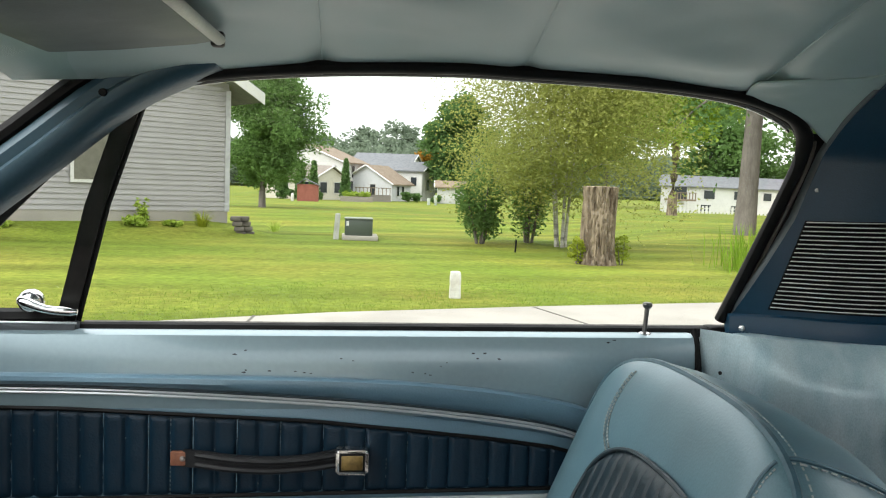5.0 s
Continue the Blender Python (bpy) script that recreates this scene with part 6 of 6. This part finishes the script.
sc = lambda y: -0.18 + (y + 0.18) * (SX - 0.07) / (8.5 - 0.07)
sz = lambda z: 1.129 + (z - 1.129) * (SX - 0.07) / (8.5 - 0.07)
stone_window(sc(7.07), sc(7.92), sz(2.34), sz(3.2), 3, True)
stone_window(sc(9.56), sc(9.80), sz(2.62), sz(2.92), 1, True)
stone_window(sc(7.22), sc(7.66), sz(1.25), sz(1.83), 2, False)
stone_window(sc(9.95), sc(10.3), sz(2.62), sz(2.92), 1, True)
for y0, y1, z0, z1 in ((7.15, 7.73, 1.86, 1.98), (6.5, 6.86, 1.80, 1.90)):
    part("lintel", box(SX - 0.1, SX, sc(y0), sc(y1), sz(z0), sz(z1)), BRICKM, sth, smooth=False)
    HOLES.append((sc(y0), sc(y1), sz(z0), sz(z1)))
dr = part("door", box(SX - 0.08, SX - 0.002, sc(6.42), sc(6.80), 0.0, sz(1.73)), WHITE, sth, smooth=False)
part("pane", box(SX - 0.1, SX - 0.08, sc(6.5), sc(6.70), sz(0.9), sz(1.62)), DARKPANE, dr, smooth=False)
HOLES.append((sc(6.38), sc(6.84), 0, sz(1.78)))
part("awning", box(SX - 0.35, SX, sc(6.42), sc(6.86), sz(2.56), sz(2.68)), mat("dark_green_awning", (0.035, 0.06, 0.05), 0.7), sth, smooth=False)
part("downpipe", tube([(SX - 0.1, sc(8.70), 0), (SX - 0.1, sc(8.66), sz(2.4)), (SX - 0.1, sc(8.62), sz(2.8)), (SX - 0.2, sc(8.42), sz(3.0)), (SX - 0.45, sc(8.38), sz(3.3))], 0.06, 8), WHITE, sth)
part("gutter", box(SX - 0.55, SX - 0.3, 14.5, 26, sz(3.02), sz(3.16)), mat("dark_gutter", (0.07, 0.09, 0.08), 0.5), sth, smooth=False)

# ---- wall pieces, last: boards and stones ----
SLOPE = 3.6 / (GL / 2)
for k in range(35):
    z0 = 0.41 + 0.1 * k
    z1 = z0 + 0.102
    s0 = max(0.0, (z1 - GH) / SLOPE + 0.03)
    part("board", flat_board(GC + GD * s0, GC + GD * min(GL, 8.5), z0, z1, GN, 0.006, 0.022), GREYSIDE, ghw, smooth=False)
gw = [o for o in gar.children if o.name.startswith("wall") and not o.name.startswith("wall_light")][0]
for k in range(33):
    z0 = 0.1 + 0.12 * k
    for y0, y1 in (((5.86, 6.28), (0.5, 3.0)) if z0 < 2.6 else ((0.5, 6.28),)):
        part("board", flat_board(Vector((GX, y0, 0)), Vector((GX, y1, 0)), z0, z0 + 0.122, Vector((-1, 0, 0)), 0.006, 0.022), CREAM, gw, smooth=False)
stone_meshes = []
for k in range(10):
    rk = random.Random(100 + k)
    b = box(-0.016, 0.0, -0.5, 0.5, -0.5, 0.5)
    bmesh.ops.bevel(b, geom=b.edges[:], offset=0.04, segments=1, affect="EDGES")
    for v in b.verts:
        v.co += Vector((rk.uniform(-0.006, 0.006), rk.uniform(-0.11, 0.11), rk.uniform(-0.11, 0.11)))
    me = bpy.data.meshes.new("stone")
    b.to_mesh(me)
    b.free()
    me.materials.append(ST1)
    stone_meshes.append(me)
z = 1.6
made = 0
while z < 6.3 and made < 340:
    h = rs.uniform(0.2, 0.36)
    y = 12.6 - rs.uniform(0, 0.4)
    while y < 22.5:
        w = rs.uniform(0.3, 0.95)
        if not any(y + w > a and y < b and z + h > c and z < d for a, b, c, d in HOLES):
            o = new("stone", stone_meshes[rs.randrange(10)])
            o.parent = stw
            o.location, o.scale = (SX, y + w / 2, z + h / 2), (rs.uniform(0.25, 0.6), w - 0.06, h - 0.04)
            made += 1
        y += w
    z += h
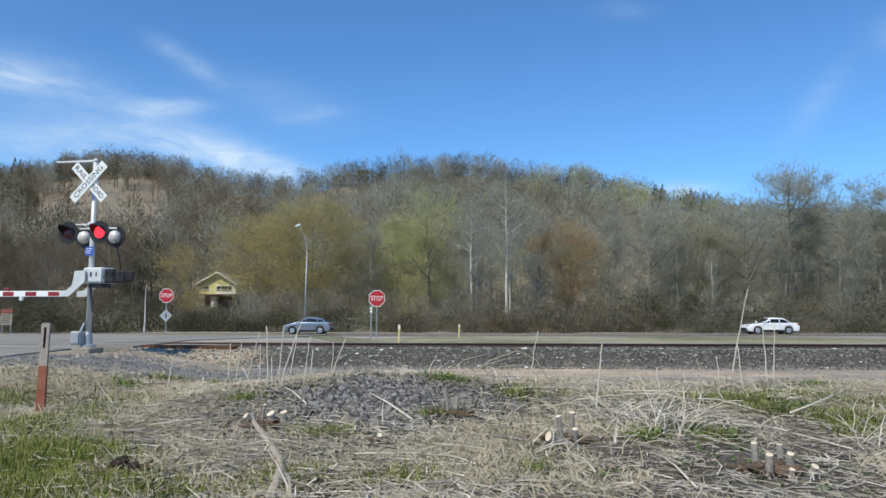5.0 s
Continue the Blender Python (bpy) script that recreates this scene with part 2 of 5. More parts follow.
TW = {
    "grey": twig_material("grey_twigs", (0.363, 0.357, 0.280), (0.455, 0.447, 0.355)),
    "brown": twig_material("brown_twigs", (0.226, 0.208, 0.152), (0.298, 0.275, 0.20)),
    "olive": twig_material("olive_buds", (0.41, 0.385, 0.25), (0.44, 0.415, 0.30)),
    "yellow": twig_material("yellow_willow_twigs", (0.50, 0.43, 0.17), (0.46, 0.39, 0.21)),
    "orange": twig_material("orange_buds", (0.54, 0.40, 0.21), (0.47, 0.37, 0.24)),
    "green": twig_material("light_green_buds", (0.530, 0.546, 0.243), (0.519, 0.489, 0.288)),
    "red": twig_material("red_brown_twigs", (0.212, 0.160, 0.108), (0.233, 0.191, 0.131)),
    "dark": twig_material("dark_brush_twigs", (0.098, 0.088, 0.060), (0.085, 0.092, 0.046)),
}


# ---- mesh tools ----
def link(name, bm_or_mesh, mats, parent=None, label=""):
    if isinstance(bm_or_mesh, bmesh.types.BMesh):
        me = bpy.data.meshes.new(name)
        bm_or_mesh.to_mesh(me)
        bm_or_mesh.free()
    else:
        me = bm_or_mesh
    if not me.materials:
        for m in (mats if isinstance(mats, (list, tuple)) else [mats]):
            me.materials.append(m)
    ob = new(name, me)
    if parent is not None:
        ob.parent = parent
    if label:
        ob["label"] = label
    return ob


def part(name, bm, mat, parent, label=""):
    return link(name, bm, mat, parent, label)


def empty(name, m=None):
    ob = new(name)
    ob.empty_display_size = 0.2
    if m is not None:
        ob.matrix_basis = m
    return ob


def box(bm, x0, x1, y0, y1, z0, z1, m=None, bevel=0.0, mi=0):
    vs = [bm.verts.new((x, y, z)) for z in (z0, z1) for y in (y0, y1) for x in (x0, x1)]
    fs = []
    for q in ((0, 2, 3, 1), (4, 5, 7, 6), (0, 1, 5, 4), (2, 6, 7, 3), (0, 4, 6, 2), (1, 3, 7, 5)):
        f = bm.faces.new([vs[i] for i in q])
        f.material_index = mi
        fs.append(f)
    if bevel:
        es = list({e for f in fs for e in f.edges})
        r = bmesh.ops.bevel(bm, geom=es, offset=bevel, segments=1, affect="EDGES", profile=0.5)
        vs = list({v for f in r["faces"] for v in f.verts} | {v for v in vs if v.is_valid})
    if m is not None:
        bmesh.ops.transform(bm, matrix=m, verts=[v for v in vs if v.is_valid])
    return bm


def tube(bm, a, b, r0, r1, sides=8, caps=True, mi=0):
    a, b = Vector(a), Vector(b)
    d = (b - a).normalized()
    u = d.orthogonal().normalized()
    w = d.cross(u)
    rings = []
    for c, r in ((a, r0), (b, r1)):
        rings.append([bm.verts.new(c + (u * math.cos(t) + w * math.sin(t)) * r) for t in [2 * math.pi * i / sides for i in range(sides)]])
    for i in range(sides):
        f = bm.faces.new((rings[0][i], rings[0][(i + 1) % sides], rings[1][(i + 1) % sides], rings[1][i]))
        f.material_index = mi
    if caps:
        bm.faces.new(rings[0][::-1]).material_index = mi
        bm.faces.new(rings[1]).material_index = mi
    return bm


def lathe(bm, profile, axis_m, sides=24, mi=0):
    """Turns (radius, height) pairs round the local z axis."""
    rings = []
    for r, h in profile:
        rings.append([bm.verts.new(axis_m @ Vector((r * math.cos(2 * math.pi * i / sides), r * math.sin(2 * math.pi * i / sides), h))) for i in range(sides)])
    for p, q in zip(rings, rings[1:]):
        for i in range(sides):
            bm.faces.new((p[i], p[(i + 1) % sides], q[(i + 1) % sides], q[i])).material_index = mi
    bm.faces.new(rings[0][::-1]).material_index = mi
    bm.faces.new(rings[-1]).material_index = mi
    return bm


def prism(bm, pts, y0, y1, mi=0):
    """A polygon in x, z carried from y0 to y1."""
    a = [bm.verts.new((x, y0, z)) for x, z in pts]
    b = [bm.verts.new((x, y1, z)) for x, z in pts]
    n = len(pts)
    bm.faces.new(a).material_index = mi
    bm.faces.new(b[::-1]).material_index = mi
    for i in range(n):
        bm.faces.new((a[(i + 1) % n], a[i], b[i], b[(i + 1) % n])).material_index = mi
    bmesh.ops.recalc_face_normals(bm, faces=bm.faces)
    return bm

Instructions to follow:
Output, from the data above, the lines from the line with "finishes the script." to the line with "0.5), sth, smooth=False)" exactly as they stand, both ends included and nothing else.

Solution below:
Continue the Blender Python (bpy) script that recreates this scene with part 6 of 6. This part finishes the script.
sc = lambda y: -0.18 + (y + 0.18) * (SX - 0.07) / (8.5 - 0.07)
sz = lambda z: 1.129 + (z - 1.129) * (SX - 0.07) / (8.5 - 0.07)
stone_window(sc(7.07), sc(7.92), sz(2.34), sz(3.2), 3, True)
stone_window(sc(9.56), sc(9.80), sz(2.62), sz(2.92), 1, True)
stone_window(sc(7.22), sc(7.66), sz(1.25), sz(1.83), 2, False)
stone_window(sc(9.95), sc(10.3), sz(2.62), sz(2.92), 1, True)
for y0, y1, z0, z1 in ((7.15, 7.73, 1.86, 1.98), (6.5, 6.86, 1.80, 1.90)):
    part("lintel", box(SX - 0.1, SX, sc(y0), sc(y1), sz(z0), sz(z1)), BRICKM, sth, smooth=False)
    HOLES.append((sc(y0), sc(y1), sz(z0), sz(z1)))
dr = part("door", box(SX - 0.08, SX - 0.002, sc(6.42), sc(6.80), 0.0, sz(1.73)), WHITE, sth, smooth=False)
part("pane", box(SX - 0.1, SX - 0.08, sc(6.5), sc(6.70), sz(0.9), sz(1.62)), DARKPANE, dr, smooth=False)
HOLES.append((sc(6.38), sc(6.84), 0, sz(1.78)))
part("awning", box(SX - 0.35, SX, sc(6.42), sc(6.86), sz(2.56), sz(2.68)), mat("dark_green_awning", (0.035, 0.06, 0.05), 0.7), sth, smooth=False)
part("downpipe", tube([(SX - 0.1, sc(8.70), 0), (SX - 0.1, sc(8.66), sz(2.4)), (SX - 0.1, sc(8.62), sz(2.8)), (SX - 0.2, sc(8.42), sz(3.0)), (SX - 0.45, sc(8.38), sz(3.3))], 0.06, 8), WHITE, sth)
part("gutter", box(SX - 0.55, SX - 0.3, 14.5, 26, sz(3.02), sz(3.16)), mat("dark_gutter", (0.07, 0.09, 0.08), 0.5), sth, smooth=False)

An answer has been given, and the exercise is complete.